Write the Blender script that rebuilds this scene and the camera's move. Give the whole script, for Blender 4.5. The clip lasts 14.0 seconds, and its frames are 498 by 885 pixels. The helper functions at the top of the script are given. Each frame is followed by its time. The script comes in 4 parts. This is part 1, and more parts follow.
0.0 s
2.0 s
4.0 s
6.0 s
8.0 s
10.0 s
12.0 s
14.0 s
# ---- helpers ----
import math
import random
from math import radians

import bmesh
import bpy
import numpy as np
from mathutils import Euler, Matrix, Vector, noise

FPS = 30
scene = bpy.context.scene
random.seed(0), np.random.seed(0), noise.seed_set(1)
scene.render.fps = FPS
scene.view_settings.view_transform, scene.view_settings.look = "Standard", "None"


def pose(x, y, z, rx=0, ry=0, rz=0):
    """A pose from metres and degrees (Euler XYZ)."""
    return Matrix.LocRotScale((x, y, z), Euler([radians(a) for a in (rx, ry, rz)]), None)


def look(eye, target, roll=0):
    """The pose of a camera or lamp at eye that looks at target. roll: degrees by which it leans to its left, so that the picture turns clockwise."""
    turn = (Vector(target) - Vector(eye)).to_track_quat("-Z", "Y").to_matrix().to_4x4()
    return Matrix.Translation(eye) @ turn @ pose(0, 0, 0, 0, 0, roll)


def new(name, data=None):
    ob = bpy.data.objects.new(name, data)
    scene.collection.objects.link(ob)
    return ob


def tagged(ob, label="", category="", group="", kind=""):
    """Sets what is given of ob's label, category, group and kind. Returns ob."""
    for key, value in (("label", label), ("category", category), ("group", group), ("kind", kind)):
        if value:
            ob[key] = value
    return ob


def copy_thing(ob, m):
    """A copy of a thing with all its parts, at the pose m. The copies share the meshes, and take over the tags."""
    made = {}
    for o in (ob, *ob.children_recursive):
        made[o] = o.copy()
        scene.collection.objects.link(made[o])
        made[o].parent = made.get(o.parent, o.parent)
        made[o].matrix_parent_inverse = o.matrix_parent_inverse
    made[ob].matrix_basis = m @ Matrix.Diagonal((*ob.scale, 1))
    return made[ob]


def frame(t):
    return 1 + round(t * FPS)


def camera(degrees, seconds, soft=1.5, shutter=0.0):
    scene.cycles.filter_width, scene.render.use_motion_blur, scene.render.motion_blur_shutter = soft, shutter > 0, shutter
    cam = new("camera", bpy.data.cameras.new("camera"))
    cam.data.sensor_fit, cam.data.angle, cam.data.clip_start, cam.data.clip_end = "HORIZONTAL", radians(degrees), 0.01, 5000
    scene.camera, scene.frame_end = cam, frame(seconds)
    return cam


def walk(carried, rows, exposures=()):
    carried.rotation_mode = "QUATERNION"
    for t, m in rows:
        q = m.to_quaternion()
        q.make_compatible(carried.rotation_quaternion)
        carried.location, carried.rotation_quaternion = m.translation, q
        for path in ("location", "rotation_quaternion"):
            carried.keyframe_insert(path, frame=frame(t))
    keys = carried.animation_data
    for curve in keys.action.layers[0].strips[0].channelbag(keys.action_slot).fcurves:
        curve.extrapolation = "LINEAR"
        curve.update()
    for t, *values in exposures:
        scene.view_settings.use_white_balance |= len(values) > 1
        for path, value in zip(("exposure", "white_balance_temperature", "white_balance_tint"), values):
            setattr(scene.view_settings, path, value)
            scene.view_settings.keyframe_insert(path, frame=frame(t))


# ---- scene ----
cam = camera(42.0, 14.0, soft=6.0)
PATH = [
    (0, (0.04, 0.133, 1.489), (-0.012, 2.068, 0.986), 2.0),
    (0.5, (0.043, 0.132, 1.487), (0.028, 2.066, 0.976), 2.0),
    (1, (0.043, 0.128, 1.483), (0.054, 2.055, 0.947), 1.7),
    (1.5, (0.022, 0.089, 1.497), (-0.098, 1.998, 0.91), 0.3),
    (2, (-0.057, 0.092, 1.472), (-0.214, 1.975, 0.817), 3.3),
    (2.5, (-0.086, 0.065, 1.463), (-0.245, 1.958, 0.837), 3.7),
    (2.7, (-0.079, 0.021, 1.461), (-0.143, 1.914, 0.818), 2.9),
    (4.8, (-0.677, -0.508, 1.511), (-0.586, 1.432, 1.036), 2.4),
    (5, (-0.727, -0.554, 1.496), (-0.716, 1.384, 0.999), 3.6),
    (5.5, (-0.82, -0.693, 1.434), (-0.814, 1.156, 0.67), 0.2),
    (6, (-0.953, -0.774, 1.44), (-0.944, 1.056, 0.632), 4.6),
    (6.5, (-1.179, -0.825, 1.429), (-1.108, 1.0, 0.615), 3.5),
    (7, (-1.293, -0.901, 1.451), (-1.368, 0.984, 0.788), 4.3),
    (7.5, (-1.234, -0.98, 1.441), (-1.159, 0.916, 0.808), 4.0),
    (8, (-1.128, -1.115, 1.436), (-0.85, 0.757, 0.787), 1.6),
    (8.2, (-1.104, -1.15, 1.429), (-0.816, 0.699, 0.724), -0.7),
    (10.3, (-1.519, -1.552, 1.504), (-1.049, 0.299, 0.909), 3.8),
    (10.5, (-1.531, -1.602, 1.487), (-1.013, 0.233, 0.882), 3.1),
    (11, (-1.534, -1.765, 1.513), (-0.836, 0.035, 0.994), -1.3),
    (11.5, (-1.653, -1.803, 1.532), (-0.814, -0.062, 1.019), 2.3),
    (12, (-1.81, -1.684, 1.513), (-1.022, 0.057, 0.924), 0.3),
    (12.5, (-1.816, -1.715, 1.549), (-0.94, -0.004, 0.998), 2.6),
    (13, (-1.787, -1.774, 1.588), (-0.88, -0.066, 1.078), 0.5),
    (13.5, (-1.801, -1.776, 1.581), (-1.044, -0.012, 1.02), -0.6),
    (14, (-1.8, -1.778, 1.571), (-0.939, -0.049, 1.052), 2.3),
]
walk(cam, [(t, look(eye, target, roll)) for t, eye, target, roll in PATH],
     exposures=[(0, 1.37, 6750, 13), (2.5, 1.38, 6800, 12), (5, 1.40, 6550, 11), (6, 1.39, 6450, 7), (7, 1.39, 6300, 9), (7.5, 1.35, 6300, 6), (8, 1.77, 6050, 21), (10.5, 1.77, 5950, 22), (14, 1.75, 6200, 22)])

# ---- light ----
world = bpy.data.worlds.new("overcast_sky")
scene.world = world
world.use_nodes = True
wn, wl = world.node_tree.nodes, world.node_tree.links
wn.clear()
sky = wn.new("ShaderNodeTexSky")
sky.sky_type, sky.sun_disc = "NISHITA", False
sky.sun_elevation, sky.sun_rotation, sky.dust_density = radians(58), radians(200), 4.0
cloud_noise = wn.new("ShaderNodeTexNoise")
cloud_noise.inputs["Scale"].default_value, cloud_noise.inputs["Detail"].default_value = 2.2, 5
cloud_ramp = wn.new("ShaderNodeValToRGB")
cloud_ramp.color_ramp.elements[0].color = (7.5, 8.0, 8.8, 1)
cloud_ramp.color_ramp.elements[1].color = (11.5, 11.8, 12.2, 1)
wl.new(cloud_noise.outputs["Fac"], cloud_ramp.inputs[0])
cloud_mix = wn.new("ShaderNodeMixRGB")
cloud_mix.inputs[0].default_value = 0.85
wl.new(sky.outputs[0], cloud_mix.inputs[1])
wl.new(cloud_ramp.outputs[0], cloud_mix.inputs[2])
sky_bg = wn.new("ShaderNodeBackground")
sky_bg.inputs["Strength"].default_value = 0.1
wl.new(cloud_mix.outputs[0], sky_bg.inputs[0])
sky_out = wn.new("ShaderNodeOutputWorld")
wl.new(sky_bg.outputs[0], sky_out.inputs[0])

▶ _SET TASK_
Return nothing but the lines running from the line with "import math" through the line with "q = m.to_quaternion()", exactly as they appear.

▶ _RESULT OF THE TASK_
import math
import random
from math import radians

import bmesh
import bpy
import numpy as np
from mathutils import Euler, Matrix, Vector, noise

FPS = 30
scene = bpy.context.scene
random.seed(0), np.random.seed(0), noise.seed_set(1)
scene.render.fps = FPS
scene.view_settings.view_transform, scene.view_settings.look = "Standard", "None"


def pose(x, y, z, rx=0, ry=0, rz=0):
    """A pose from metres and degrees (Euler XYZ)."""
    return Matrix.LocRotScale((x, y, z), Euler([radians(a) for a in (rx, ry, rz)]), None)


def look(eye, target, roll=0):
    """The pose of a camera or lamp at eye that looks at target. roll: degrees by which it leans to its left, so that the picture turns clockwise."""
    turn = (Vector(target) - Vector(eye)).to_track_quat("-Z", "Y").to_matrix().to_4x4()
    return Matrix.Translation(eye) @ turn @ pose(0, 0, 0, 0, 0, roll)


def new(name, data=None):
    ob = bpy.data.objects.new(name, data)
    scene.collection.objects.link(ob)
    return ob


def tagged(ob, label="", category="", group="", kind=""):
    """Sets what is given of ob's label, category, group and kind. Returns ob."""
    for key, value in (("label", label), ("category", category), ("group", group), ("kind", kind)):
        if value:
            ob[key] = value
    return ob


def copy_thing(ob, m):
    """A copy of a thing with all its parts, at the pose m. The copies share the meshes, and take over the tags."""
    made = {}
    for o in (ob, *ob.children_recursive):
        made[o] = o.copy()
        scene.collection.objects.link(made[o])
        made[o].parent = made.get(o.parent, o.parent)
        made[o].matrix_parent_inverse = o.matrix_parent_inverse
    made[ob].matrix_basis = m @ Matrix.Diagonal((*ob.scale, 1))
    return made[ob]


def frame(t):
    return 1 + round(t * FPS)


def camera(degrees, seconds, soft=1.5, shutter=0.0):
    scene.cycles.filter_width, scene.render.use_motion_blur, scene.render.motion_blur_shutter = soft, shutter > 0, shutter
    cam = new("camera", bpy.data.cameras.new("camera"))
    cam.data.sensor_fit, cam.data.angle, cam.data.clip_start, cam.data.clip_end = "HORIZONTAL", radians(degrees), 0.01, 5000
    scene.camera, scene.frame_end = cam, frame(seconds)
    return cam


def walk(carried, rows, exposures=()):
    carried.rotation_mode = "QUATERNION"
    for t, m in rows:
        q = m.to_quaternion()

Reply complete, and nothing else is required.